Kisah Nenek Mbaru Br Ginting: Srikandi Karo yang Menantang Ledakan Bom Demi Kemerdekaan Indonesia

Kisah nyata pejuang wanita asal Karo, Nenek Mbaru Br Ginting, yang berani merakit bom dan bertempur di garis depan melawan Jepang dan Sekutu. Sebuah cerita heroik tentang keberanian, cinta tanah air, dan pengorbanan abadi.
Kisah Penuh Api Perjuangan Nenek Mbaru Br Ginting
Di tanah berhawa dingin Tigapanah, Karo, suara tembakan dan dentuman bom dulu pernah menjadi nyanyian malam. Di tengah kobaran api perjuangan itu, berdirilah sosok wanita perkasa — Nenek Mbaru Br Ginting, seorang tentara wanita Indonesia yang menolak tunduk pada penjajahan.
Perjuangannya dimulai dari Desa Ergaji, tak jauh dari Desa Lambar Kecamatan Tigapanah, tempat ia pertama kali membuka mata melihat dunia. Dari tanah Karo yang subur, tumbuh keberanian luar biasa yang kelak membuatnya dikenal sebagai Srikandi Pejuang Tanah Air.
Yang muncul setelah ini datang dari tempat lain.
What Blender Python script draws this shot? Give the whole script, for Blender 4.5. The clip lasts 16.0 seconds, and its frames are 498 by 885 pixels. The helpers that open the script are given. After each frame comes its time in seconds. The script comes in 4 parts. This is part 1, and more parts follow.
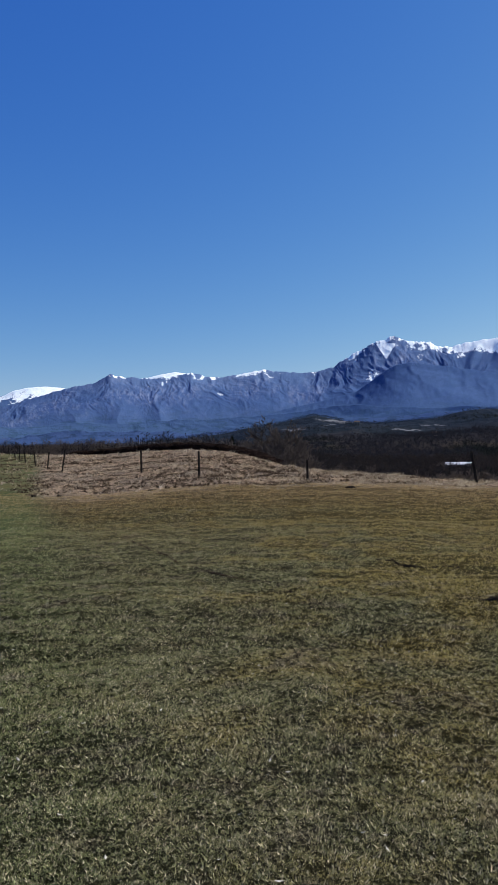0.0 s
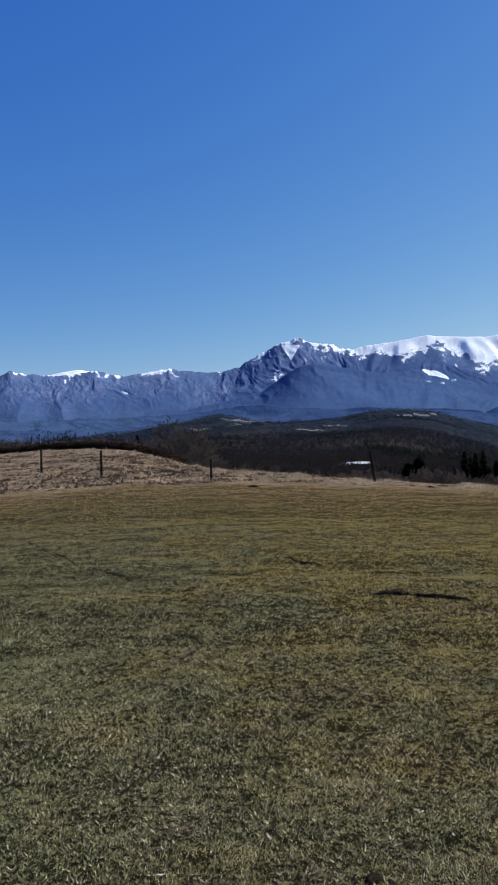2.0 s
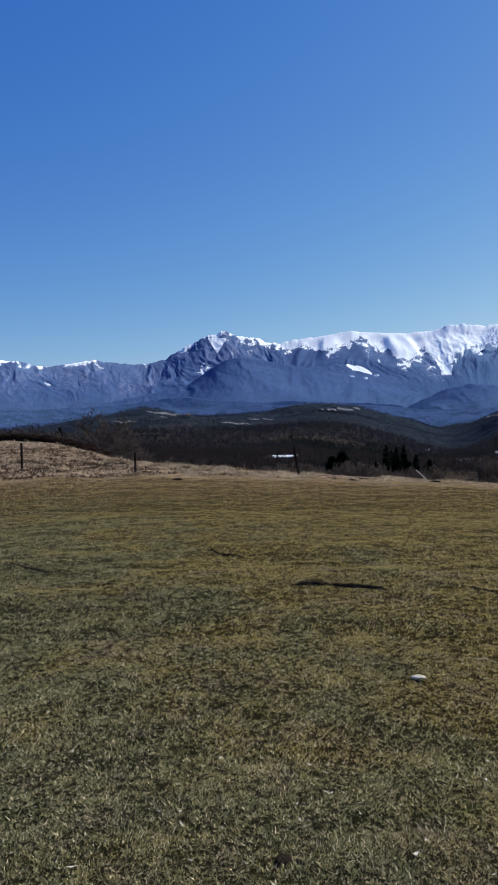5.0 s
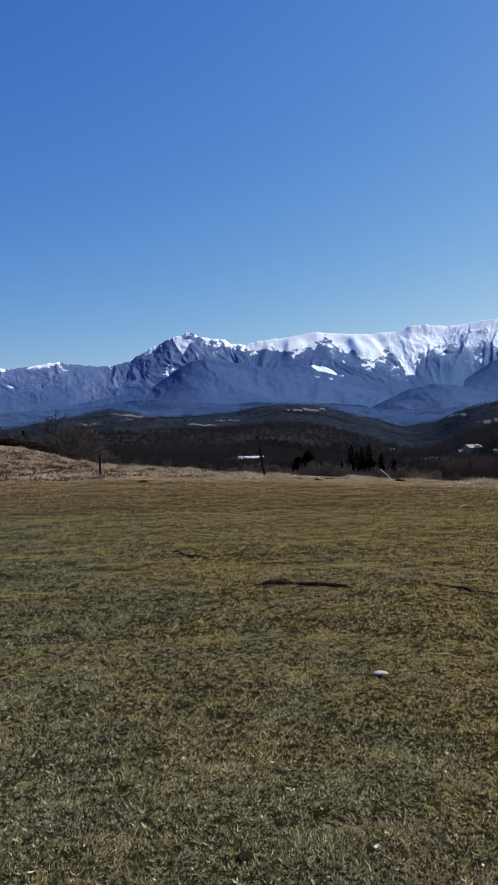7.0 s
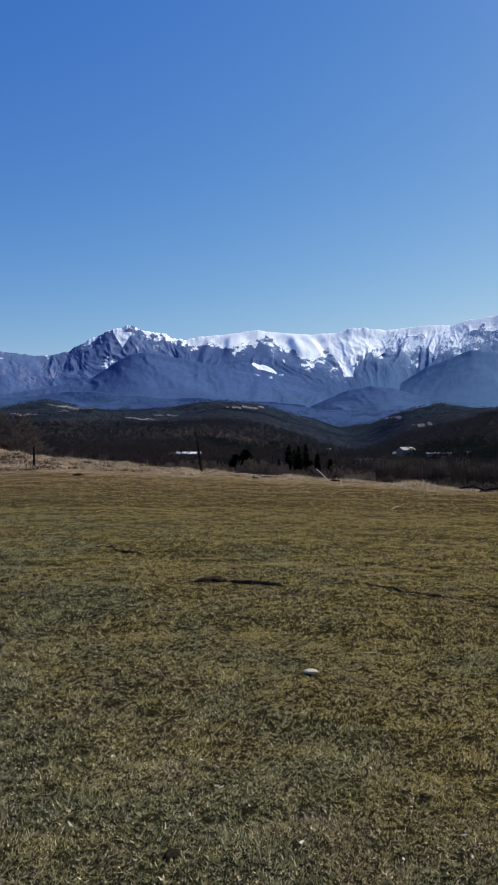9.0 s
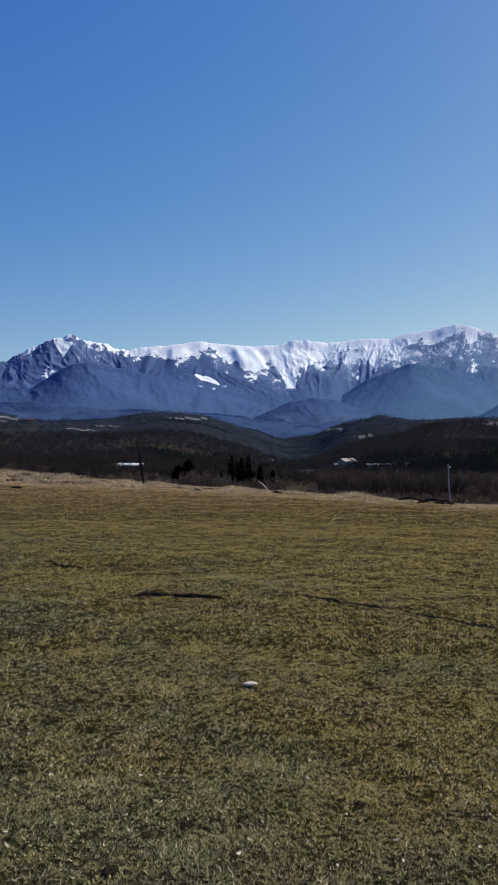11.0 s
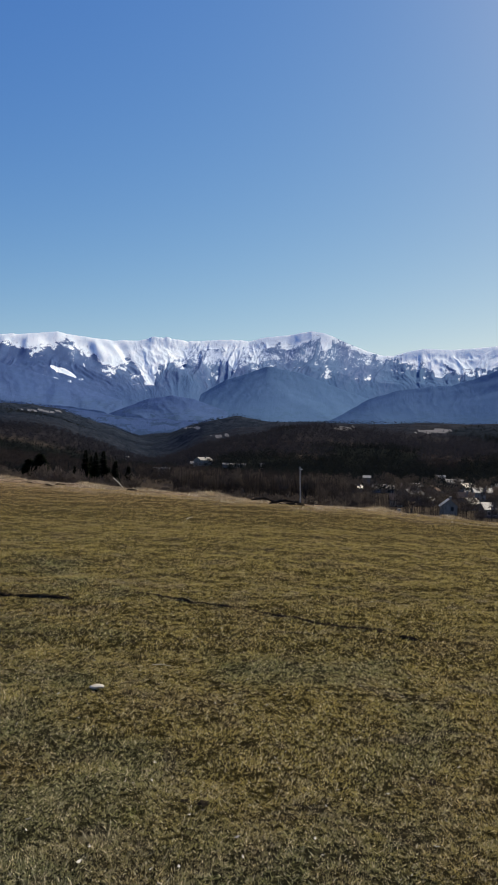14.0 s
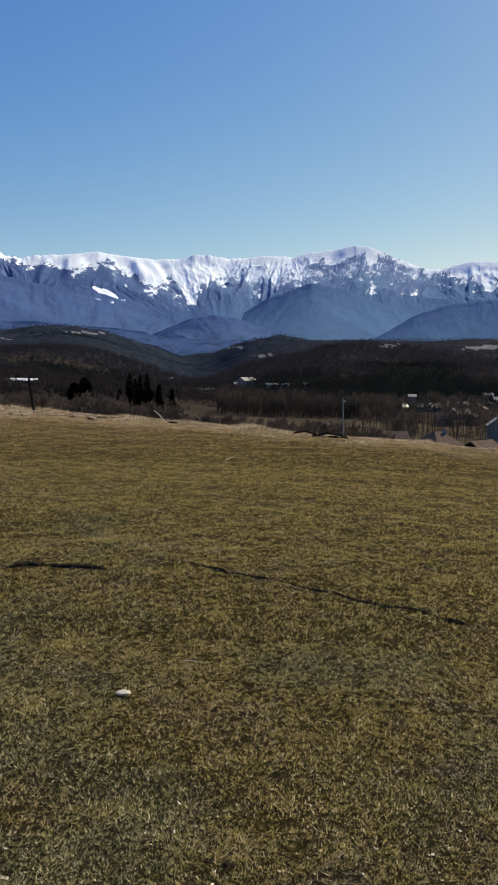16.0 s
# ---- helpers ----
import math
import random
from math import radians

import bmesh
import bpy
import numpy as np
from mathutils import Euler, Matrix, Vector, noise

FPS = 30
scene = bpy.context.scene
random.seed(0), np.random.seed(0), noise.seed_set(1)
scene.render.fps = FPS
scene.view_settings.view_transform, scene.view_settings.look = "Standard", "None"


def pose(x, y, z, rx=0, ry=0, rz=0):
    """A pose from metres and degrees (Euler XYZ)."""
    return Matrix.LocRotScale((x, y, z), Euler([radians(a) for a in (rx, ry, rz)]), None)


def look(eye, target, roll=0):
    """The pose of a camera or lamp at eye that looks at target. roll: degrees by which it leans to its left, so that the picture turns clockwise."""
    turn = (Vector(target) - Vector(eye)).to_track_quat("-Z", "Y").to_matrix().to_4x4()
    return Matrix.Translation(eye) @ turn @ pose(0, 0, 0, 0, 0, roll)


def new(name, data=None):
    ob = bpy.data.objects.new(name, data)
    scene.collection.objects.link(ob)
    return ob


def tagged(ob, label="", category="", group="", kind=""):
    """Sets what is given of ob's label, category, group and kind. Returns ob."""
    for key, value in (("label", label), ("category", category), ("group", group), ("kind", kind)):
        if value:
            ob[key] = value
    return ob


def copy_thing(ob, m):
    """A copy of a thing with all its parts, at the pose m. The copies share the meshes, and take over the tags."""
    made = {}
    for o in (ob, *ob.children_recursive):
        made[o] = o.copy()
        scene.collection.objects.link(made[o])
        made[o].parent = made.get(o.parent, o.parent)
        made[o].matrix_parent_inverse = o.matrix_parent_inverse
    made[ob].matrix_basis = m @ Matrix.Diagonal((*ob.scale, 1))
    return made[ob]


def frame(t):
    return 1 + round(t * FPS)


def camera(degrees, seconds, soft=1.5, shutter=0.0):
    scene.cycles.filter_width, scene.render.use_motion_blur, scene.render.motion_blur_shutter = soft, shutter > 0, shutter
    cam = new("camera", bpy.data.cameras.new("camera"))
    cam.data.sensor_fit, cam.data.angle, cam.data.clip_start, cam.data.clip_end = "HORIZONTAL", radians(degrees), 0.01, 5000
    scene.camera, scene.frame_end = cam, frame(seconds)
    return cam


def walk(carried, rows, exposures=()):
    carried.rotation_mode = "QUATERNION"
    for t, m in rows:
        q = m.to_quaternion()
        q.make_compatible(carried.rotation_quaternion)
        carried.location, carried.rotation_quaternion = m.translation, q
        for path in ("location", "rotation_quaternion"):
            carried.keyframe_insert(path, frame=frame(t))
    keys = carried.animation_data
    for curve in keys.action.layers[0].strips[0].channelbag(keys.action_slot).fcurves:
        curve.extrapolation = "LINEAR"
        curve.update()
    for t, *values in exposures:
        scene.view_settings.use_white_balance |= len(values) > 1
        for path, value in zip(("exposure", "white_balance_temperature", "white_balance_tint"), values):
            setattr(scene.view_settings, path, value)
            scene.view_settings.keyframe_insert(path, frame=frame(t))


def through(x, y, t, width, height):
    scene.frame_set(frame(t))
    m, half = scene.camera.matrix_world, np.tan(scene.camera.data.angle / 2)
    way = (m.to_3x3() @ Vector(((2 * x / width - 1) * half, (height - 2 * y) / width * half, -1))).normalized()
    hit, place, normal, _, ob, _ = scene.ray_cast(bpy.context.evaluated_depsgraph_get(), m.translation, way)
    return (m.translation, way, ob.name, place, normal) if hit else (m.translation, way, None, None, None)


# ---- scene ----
EXPOSURES = [(0.0, 0.48, 6300, 12), (4.0, 0.5, 6350, 12), (8.5, 0.52, 6500, 12), (11.0, 0.45, 6750, 12), (14.0, 0.54, 7250, 11), (15.0, 0.55, 7250, 11), (15.5, 0.53, 7250, 11), (16.0, 0.63, 7400, 10)]
cam = camera(37.41, 16.0, soft=0.75)


def aim(x, y, z, yaw, pitch, roll):
    """A camera pose from its place, its turn to the left of +y, its tilt and its lean, in degrees."""
    a, b = radians(yaw), radians(pitch)
    ahead = Vector((-math.sin(a) * math.cos(b), math.cos(a) * math.cos(b), math.sin(b)))
    eye = Vector((x, y, z))
    return look(eye, eye + ahead * 10, roll)


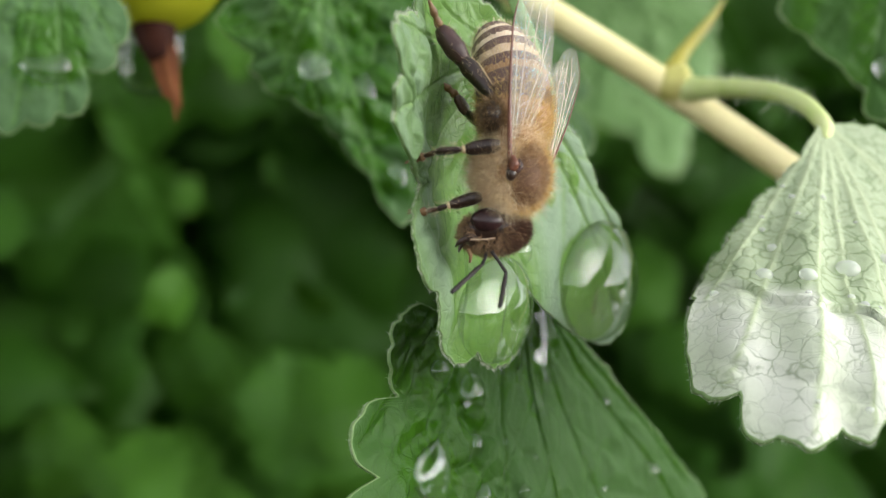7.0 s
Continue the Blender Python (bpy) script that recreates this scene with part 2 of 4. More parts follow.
def water_material(name="rain_water", painted_shine=0.0):
    """Clear water: mirror gloss by Fresnel over a body that bends part of the light and lets part straight on."""
    m, n, l, bsdf, out = material(name)
    n.remove(bsdf)
    gloss, bent, clear = n.new("ShaderNodeBsdfGlossy"), n.new("ShaderNodeBsdfRefraction"), n.new("ShaderNodeBsdfTransparent")
    gloss.inputs["Roughness"].default_value = bent.inputs["Roughness"].default_value = 0.015
    bent.inputs["IOR"].default_value = 1.33
    for k in (bent, clear):
        k.inputs["Color"].default_value = (0.98, 1.0, 0.97, 1)
    body, whole = n.new("ShaderNodeMixShader"), n.new("ShaderNodeMixShader")
    facing, power, gain = n.new("ShaderNodeLayerWeight"), n.new("ShaderNodeMath"), n.new("ShaderNodeMath")
    facing.inputs["Blend"].default_value = 0.5
    power.operation, power.inputs[1].default_value = "POWER", 4.0
    gain.operation, gain.inputs[1].default_value, gain.inputs[2].default_value = "MULTIPLY_ADD", 0.7, 0.05
    l.new(facing.outputs["Facing"], power.inputs[0]), l.new(power.outputs[0], gain.inputs[0])
    body.inputs[0].default_value = 0.78
    l.new(bent.outputs[0], body.inputs[1]), l.new(clear.outputs[0], body.inputs[2])
    l.new(gain.outputs[0], whole.inputs[0]), l.new(body.outputs[0], whole.inputs[1]), l.new(gloss.outputs[0], whole.inputs[2])
    last = whole
    if painted_shine:
        # white diffuse share stands in for mirrored sky and focused light in droplets
        soft, last = n.new("ShaderNodeBsdfTranslucent"), n.new("ShaderNodeMixShader")
        white, both = n.new("ShaderNodeBsdfDiffuse"), n.new("ShaderNodeMixShader")
        soft.inputs["Color"].default_value = white.inputs["Color"].default_value = (0.93, 0.95, 0.92, 1)
        l.new(soft.outputs[0], both.inputs[1]), l.new(white.outputs[0], both.inputs[2])
        last.inputs[0].default_value = painted_shine
        l.new(whole.outputs[0], last.inputs[1]), l.new(both.outputs[0], last.inputs[2])
    l.new(last.outputs[0], out.inputs["Surface"])
    return m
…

Wanita Karo di Barisan Depan
Saat banyak perempuan memilih berlindung, Nenek Mbaru justru melangkah ke garis depan. Letnan Jenderal Djamin Ginting, sepupunya sendiri, menempatkannya di medan tempur paling berbahaya — barisan depan perang melawan Jepang dan Sekutu.
Dua nama melekat di pundaknya: Srikandi dan Sindo — bukan sekadar panggilan, tapi simbol kehormatan. Ia tak peduli politik atau jabatan; baginya, perjuangan hanyalah tentang satu hal: membela Indonesia dengan seluruh jiwa dan raga.
Pelatihan Maut: Belajar Merakit Bom dengan Nyawa Taruhan
“Kalau ditarik sumbunya, langsung keluar apinya. Kalau ditahan, bisa mati di tangan sendiri,” kata Nenek Mbaru lirih. Tapi dari nada suaranya, tak ada rasa takut — hanya kenangan pada masa yang membakar semangatnya dulu.
Di bawah komando Djamin Ginting, ia berlatih keras. Menarik sumbu bom, mengetuknya ke tanah tiga kali, lalu melemparkannya tepat ke arah musuh. Latihan itu bukan sekadar disiplin militer; itu adalah tarian hidup dan mati, antara keberanian dan ketakutan, antara cinta dan kehilangan.
Perang Melawan Tank dengan Tangan Sendiri
Dalam satu pertempuran, mereka hanya berjumlah 16 orang tentara, dengan enam pucuk senjata seadanya. Sisanya, termasuk Nenek Mbaru, hanya membawa bom tangan sederhana.
Namun, dalam genggaman kecil itulah tersimpan kekuatan besar — ledakan yang mengguncang musuh, bom rakitan tangan wanita Karo yang tak gentar menghadapi tank-tank raksasa milik Sekutu dan Jepang.
“Kalau tidak kami lempar, kami yang mati,” ucapnya. Sebuah kalimat sederhana yang menyimpan makna perjuangan abadi.
Api Patriotisme yang Tak Pernah Padam
Kini, di usia senjanya, Nenek Mbaru tinggal di Desa Salit, membawa luka, kenangan, dan kebanggaan yang tak ternilai. Tubuhnya mungkin lemah, tapi api patriotismenya tetap menyala, seperti sumbu bom yang dulu ia nyalakan demi Indonesia.
Ia bukan sekadar saksi sejarah — ia adalah bagian dari denyut nadi bangsa. Dari prase Karo yang penuh makna, dari tangan perempuan yang menggenggam bom, lahirlah keberanian yang membentuk kemerdekaan kita hari ini.
🌺 Pesan dari Tanah Karo
Kisah Nenek Mbaru Br Ginting adalah pengingat bahwa perempuan Indonesia bukan hanya penjaga rumah, tetapi juga penjaga negeri. Ia mengajarkan kita bahwa keberanian tak mengenal gender, dan cinta tanah air bisa menyala dari desa kecil di lereng gunung hingga ke seluruh penjuru nusantara.